> [AIM OF THE TASK]: Write out every line of the material exactly as it appears.

> [MATERIAL PROVIDED]:
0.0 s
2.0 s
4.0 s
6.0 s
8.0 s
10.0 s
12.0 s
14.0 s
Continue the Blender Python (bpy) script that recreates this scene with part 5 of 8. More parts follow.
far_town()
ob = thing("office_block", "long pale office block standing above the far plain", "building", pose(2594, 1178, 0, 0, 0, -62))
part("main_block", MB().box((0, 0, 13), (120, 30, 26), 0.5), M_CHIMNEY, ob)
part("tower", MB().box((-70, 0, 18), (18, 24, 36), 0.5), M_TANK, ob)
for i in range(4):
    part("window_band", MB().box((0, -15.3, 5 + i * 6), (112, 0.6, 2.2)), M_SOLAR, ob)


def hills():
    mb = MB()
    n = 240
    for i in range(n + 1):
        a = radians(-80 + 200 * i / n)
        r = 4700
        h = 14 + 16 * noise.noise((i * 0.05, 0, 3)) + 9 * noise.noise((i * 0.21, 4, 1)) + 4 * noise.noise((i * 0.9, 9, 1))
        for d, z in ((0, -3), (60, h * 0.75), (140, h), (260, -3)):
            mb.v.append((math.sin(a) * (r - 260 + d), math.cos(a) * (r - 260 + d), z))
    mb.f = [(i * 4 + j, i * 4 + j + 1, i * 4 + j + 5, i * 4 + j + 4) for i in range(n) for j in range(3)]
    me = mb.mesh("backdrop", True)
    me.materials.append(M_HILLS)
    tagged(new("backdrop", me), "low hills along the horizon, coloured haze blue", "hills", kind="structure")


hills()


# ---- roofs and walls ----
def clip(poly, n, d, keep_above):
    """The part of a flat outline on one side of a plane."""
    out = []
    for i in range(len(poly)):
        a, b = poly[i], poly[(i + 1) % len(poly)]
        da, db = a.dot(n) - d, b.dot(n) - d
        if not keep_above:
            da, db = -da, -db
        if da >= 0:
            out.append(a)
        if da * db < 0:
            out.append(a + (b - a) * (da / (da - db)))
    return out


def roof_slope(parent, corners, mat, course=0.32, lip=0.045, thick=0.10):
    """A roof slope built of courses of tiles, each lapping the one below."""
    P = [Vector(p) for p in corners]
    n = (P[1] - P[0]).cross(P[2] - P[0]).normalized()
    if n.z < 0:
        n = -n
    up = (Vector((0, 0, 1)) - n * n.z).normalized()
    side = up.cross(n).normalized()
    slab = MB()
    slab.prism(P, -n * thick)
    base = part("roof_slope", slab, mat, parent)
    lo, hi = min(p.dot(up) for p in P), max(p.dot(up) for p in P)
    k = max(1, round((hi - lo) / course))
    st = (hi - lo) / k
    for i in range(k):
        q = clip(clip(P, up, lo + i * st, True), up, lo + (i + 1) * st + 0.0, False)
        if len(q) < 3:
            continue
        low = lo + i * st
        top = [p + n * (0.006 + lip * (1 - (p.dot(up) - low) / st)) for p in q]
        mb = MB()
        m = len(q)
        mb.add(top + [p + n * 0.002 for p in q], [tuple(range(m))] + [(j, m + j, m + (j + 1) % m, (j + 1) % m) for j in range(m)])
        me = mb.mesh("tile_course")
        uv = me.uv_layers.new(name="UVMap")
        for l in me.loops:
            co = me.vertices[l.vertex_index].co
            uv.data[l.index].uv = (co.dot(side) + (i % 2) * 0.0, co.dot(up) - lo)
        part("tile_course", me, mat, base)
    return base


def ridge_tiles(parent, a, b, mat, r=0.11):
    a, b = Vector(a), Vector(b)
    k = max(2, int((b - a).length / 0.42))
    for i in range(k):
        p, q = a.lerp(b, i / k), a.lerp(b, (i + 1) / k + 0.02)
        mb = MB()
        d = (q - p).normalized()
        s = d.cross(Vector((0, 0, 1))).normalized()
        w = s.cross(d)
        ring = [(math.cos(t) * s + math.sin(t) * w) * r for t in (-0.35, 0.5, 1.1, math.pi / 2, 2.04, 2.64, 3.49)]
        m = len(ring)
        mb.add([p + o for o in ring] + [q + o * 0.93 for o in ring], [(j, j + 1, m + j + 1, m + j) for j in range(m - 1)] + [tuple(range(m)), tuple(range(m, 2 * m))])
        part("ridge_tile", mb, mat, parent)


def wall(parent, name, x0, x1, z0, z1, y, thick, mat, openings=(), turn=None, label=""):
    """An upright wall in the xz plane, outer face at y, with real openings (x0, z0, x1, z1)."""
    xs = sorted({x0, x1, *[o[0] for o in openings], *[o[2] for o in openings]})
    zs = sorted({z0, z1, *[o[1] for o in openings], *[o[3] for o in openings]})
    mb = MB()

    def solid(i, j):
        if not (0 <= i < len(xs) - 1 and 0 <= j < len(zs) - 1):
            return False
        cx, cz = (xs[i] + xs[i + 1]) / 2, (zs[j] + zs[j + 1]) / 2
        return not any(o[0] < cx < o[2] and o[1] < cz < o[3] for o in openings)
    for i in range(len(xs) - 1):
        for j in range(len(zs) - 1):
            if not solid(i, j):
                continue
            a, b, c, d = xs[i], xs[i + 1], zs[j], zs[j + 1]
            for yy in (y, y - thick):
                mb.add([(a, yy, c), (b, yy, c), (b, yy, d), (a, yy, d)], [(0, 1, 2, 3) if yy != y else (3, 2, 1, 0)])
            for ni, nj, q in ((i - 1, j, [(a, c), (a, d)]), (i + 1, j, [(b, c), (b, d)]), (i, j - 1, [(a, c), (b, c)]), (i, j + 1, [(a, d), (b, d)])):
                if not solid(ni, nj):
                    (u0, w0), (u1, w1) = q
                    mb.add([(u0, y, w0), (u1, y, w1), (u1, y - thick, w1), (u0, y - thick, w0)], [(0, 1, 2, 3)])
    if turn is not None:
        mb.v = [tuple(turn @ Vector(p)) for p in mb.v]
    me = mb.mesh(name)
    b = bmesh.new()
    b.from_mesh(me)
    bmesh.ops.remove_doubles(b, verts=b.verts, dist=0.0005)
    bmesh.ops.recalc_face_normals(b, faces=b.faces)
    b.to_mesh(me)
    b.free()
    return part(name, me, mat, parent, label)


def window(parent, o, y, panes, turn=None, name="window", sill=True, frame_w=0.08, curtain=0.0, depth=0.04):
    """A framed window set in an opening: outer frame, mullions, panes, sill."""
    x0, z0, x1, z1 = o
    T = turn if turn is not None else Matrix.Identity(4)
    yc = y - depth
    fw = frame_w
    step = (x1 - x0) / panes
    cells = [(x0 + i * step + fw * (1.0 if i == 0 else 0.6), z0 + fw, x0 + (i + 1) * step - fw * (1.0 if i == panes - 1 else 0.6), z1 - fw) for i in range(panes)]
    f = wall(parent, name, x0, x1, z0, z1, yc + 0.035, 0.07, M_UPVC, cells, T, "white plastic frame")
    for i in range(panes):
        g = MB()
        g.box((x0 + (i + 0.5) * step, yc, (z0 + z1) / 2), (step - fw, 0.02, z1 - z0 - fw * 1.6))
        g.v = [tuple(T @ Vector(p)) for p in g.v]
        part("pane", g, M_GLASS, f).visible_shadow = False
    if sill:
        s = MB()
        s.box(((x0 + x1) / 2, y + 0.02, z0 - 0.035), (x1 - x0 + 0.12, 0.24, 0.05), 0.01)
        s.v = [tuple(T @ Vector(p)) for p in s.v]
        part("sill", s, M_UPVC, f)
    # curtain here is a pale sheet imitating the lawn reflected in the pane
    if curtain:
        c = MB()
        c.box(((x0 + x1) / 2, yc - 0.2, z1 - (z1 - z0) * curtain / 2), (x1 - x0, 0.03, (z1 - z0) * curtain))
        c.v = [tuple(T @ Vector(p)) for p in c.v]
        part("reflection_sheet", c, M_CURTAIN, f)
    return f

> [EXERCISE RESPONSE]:
0.0 s
2.0 s
4.0 s
6.0 s
8.0 s
10.0 s
12.0 s
14.0 s
Continue the Blender Python (bpy) script that recreates this scene with part 5 of 8. More parts follow.
far_town()
ob = thing("office_block", "long pale office block standing above the far plain", "building", pose(2594, 1178, 0, 0, 0, -62))
part("main_block", MB().box((0, 0, 13), (120, 30, 26), 0.5), M_CHIMNEY, ob)
part("tower", MB().box((-70, 0, 18), (18, 24, 36), 0.5), M_TANK, ob)
for i in range(4):
    part("window_band", MB().box((0, -15.3, 5 + i * 6), (112, 0.6, 2.2)), M_SOLAR, ob)


def hills():
    mb = MB()
    n = 240
    for i in range(n + 1):
        a = radians(-80 + 200 * i / n)
        r = 4700
        h = 14 + 16 * noise.noise((i * 0.05, 0, 3)) + 9 * noise.noise((i * 0.21, 4, 1)) + 4 * noise.noise((i * 0.9, 9, 1))
        for d, z in ((0, -3), (60, h * 0.75), (140, h), (260, -3)):
            mb.v.append((math.sin(a) * (r - 260 + d), math.cos(a) * (r - 260 + d), z))
    mb.f = [(i * 4 + j, i * 4 + j + 1, i * 4 + j + 5, i * 4 + j + 4) for i in range(n) for j in range(3)]
    me = mb.mesh("backdrop", True)
    me.materials.append(M_HILLS)
    tagged(new("backdrop", me), "low hills along the horizon, coloured haze blue", "hills", kind="structure")


hills()


# ---- roofs and walls ----
def clip(poly, n, d, keep_above):
    """The part of a flat outline on one side of a plane."""
    out = []
    for i in range(len(poly)):
        a, b = poly[i], poly[(i + 1) % len(poly)]
        da, db = a.dot(n) - d, b.dot(n) - d
        if not keep_above:
            da, db = -da, -db
        if da >= 0:
            out.append(a)
        if da * db < 0:
            out.append(a + (b - a) * (da / (da - db)))
    return out


def roof_slope(parent, corners, mat, course=0.32, lip=0.045, thick=0.10):
    """A roof slope built of courses of tiles, each lapping the one below."""
    P = [Vector(p) for p in corners]
    n = (P[1] - P[0]).cross(P[2] - P[0]).normalized()
    if n.z < 0:
        n = -n
    up = (Vector((0, 0, 1)) - n * n.z).normalized()
    side = up.cross(n).normalized()
    slab = MB()
    slab.prism(P, -n * thick)
    base = part("roof_slope", slab, mat, parent)
    lo, hi = min(p.dot(up) for p in P), max(p.dot(up) for p in P)
    k = max(1, round((hi - lo) / course))
    st = (hi - lo) / k
    for i in range(k):
        q = clip(clip(P, up, lo + i * st, True), up, lo + (i + 1) * st + 0.0, False)
        if len(q) < 3:
            continue
        low = lo + i * st
        top = [p + n * (0.006 + lip * (1 - (p.dot(up) - low) / st)) for p in q]
        mb = MB()
        m = len(q)
        mb.add(top + [p + n * 0.002 for p in q], [tuple(range(m))] + [(j, m + j, m + (j + 1) % m, (j + 1) % m) for j in range(m)])
        me = mb.mesh("tile_course")
        uv = me.uv_layers.new(name="UVMap")
        for l in me.loops:
            co = me.vertices[l.vertex_index].co
            uv.data[l.index].uv = (co.dot(side) + (i % 2) * 0.0, co.dot(up) - lo)
        part("tile_course", me, mat, base)
    return base


def ridge_tiles(parent, a, b, mat, r=0.11):
    a, b = Vector(a), Vector(b)
    k = max(2, int((b - a).length / 0.42))
    for i in range(k):
        p, q = a.lerp(b, i / k), a.lerp(b, (i + 1) / k + 0.02)
        mb = MB()
        d = (q - p).normalized()
        s = d.cross(Vector((0, 0, 1))).normalized()
        w = s.cross(d)
        ring = [(math.cos(t) * s + math.sin(t) * w) * r for t in (-0.35, 0.5, 1.1, math.pi / 2, 2.04, 2.64, 3.49)]
        m = len(ring)
        mb.add([p + o for o in ring] + [q + o * 0.93 for o in ring], [(j, j + 1, m + j + 1, m + j) for j in range(m - 1)] + [tuple(range(m)), tuple(range(m, 2 * m))])
        part("ridge_tile", mb, mat, parent)


def wall(parent, name, x0, x1, z0, z1, y, thick, mat, openings=(), turn=None, label=""):
    """An upright wall in the xz plane, outer face at y, with real openings (x0, z0, x1, z1)."""
    xs = sorted({x0, x1, *[o[0] for o in openings], *[o[2] for o in openings]})
    zs = sorted({z0, z1, *[o[1] for o in openings], *[o[3] for o in openings]})
    mb = MB()

    def solid(i, j):
        if not (0 <= i < len(xs) - 1 and 0 <= j < len(zs) - 1):
            return False
        cx, cz = (xs[i] + xs[i + 1]) / 2, (zs[j] + zs[j + 1]) / 2
        return not any(o[0] < cx < o[2] and o[1] < cz < o[3] for o in openings)
    for i in range(len(xs) - 1):
        for j in range(len(zs) - 1):
            if not solid(i, j):
                continue
            a, b, c, d = xs[i], xs[i + 1], zs[j], zs[j + 1]
            for yy in (y, y - thick):
                mb.add([(a, yy, c), (b, yy, c), (b, yy, d), (a, yy, d)], [(0, 1, 2, 3) if yy != y else (3, 2, 1, 0)])
            for ni, nj, q in ((i - 1, j, [(a, c), (a, d)]), (i + 1, j, [(b, c), (b, d)]), (i, j - 1, [(a, c), (b, c)]), (i, j + 1, [(a, d), (b, d)])):
                if not solid(ni, nj):
                    (u0, w0), (u1, w1) = q
                    mb.add([(u0, y, w0), (u1, y, w1), (u1, y - thick, w1), (u0, y - thick, w0)], [(0, 1, 2, 3)])
    if turn is not None:
        mb.v = [tuple(turn @ Vector(p)) for p in mb.v]
    me = mb.mesh(name)
    b = bmesh.new()
    b.from_mesh(me)
    bmesh.ops.remove_doubles(b, verts=b.verts, dist=0.0005)
    bmesh.ops.recalc_face_normals(b, faces=b.faces)
    b.to_mesh(me)
    b.free()
    return part(name, me, mat, parent, label)


def window(parent, o, y, panes, turn=None, name="window", sill=True, frame_w=0.08, curtain=0.0, depth=0.04):
    """A framed window set in an opening: outer frame, mullions, panes, sill."""
    x0, z0, x1, z1 = o
    T = turn if turn is not None else Matrix.Identity(4)
    yc = y - depth
    fw = frame_w
    step = (x1 - x0) / panes
    cells = [(x0 + i * step + fw * (1.0 if i == 0 else 0.6), z0 + fw, x0 + (i + 1) * step - fw * (1.0 if i == panes - 1 else 0.6), z1 - fw) for i in range(panes)]
    f = wall(parent, name, x0, x1, z0, z1, yc + 0.035, 0.07, M_UPVC, cells, T, "white plastic frame")
    for i in range(panes):
        g = MB()
        g.box((x0 + (i + 0.5) * step, yc, (z0 + z1) / 2), (step - fw, 0.02, z1 - z0 - fw * 1.6))
        g.v = [tuple(T @ Vector(p)) for p in g.v]
        part("pane", g, M_GLASS, f).visible_shadow = False
    if sill:
        s = MB()
        s.box(((x0 + x1) / 2, y + 0.02, z0 - 0.035), (x1 - x0 + 0.12, 0.24, 0.05), 0.01)
        s.v = [tuple(T @ Vector(p)) for p in s.v]
        part("sill", s, M_UPVC, f)
    # curtain here is a pale sheet imitating the lawn reflected in the pane
    if curtain:
        c = MB()
        c.box(((x0 + x1) / 2, yc - 0.2, z1 - (z1 - z0) * curtain / 2), (x1 - x0, 0.03, (z1 - z0) * curtain))
        c.v = [tuple(T @ Vector(p)) for p in c.v]
        part("reflection_sheet", c, M_CURTAIN, f)
    return f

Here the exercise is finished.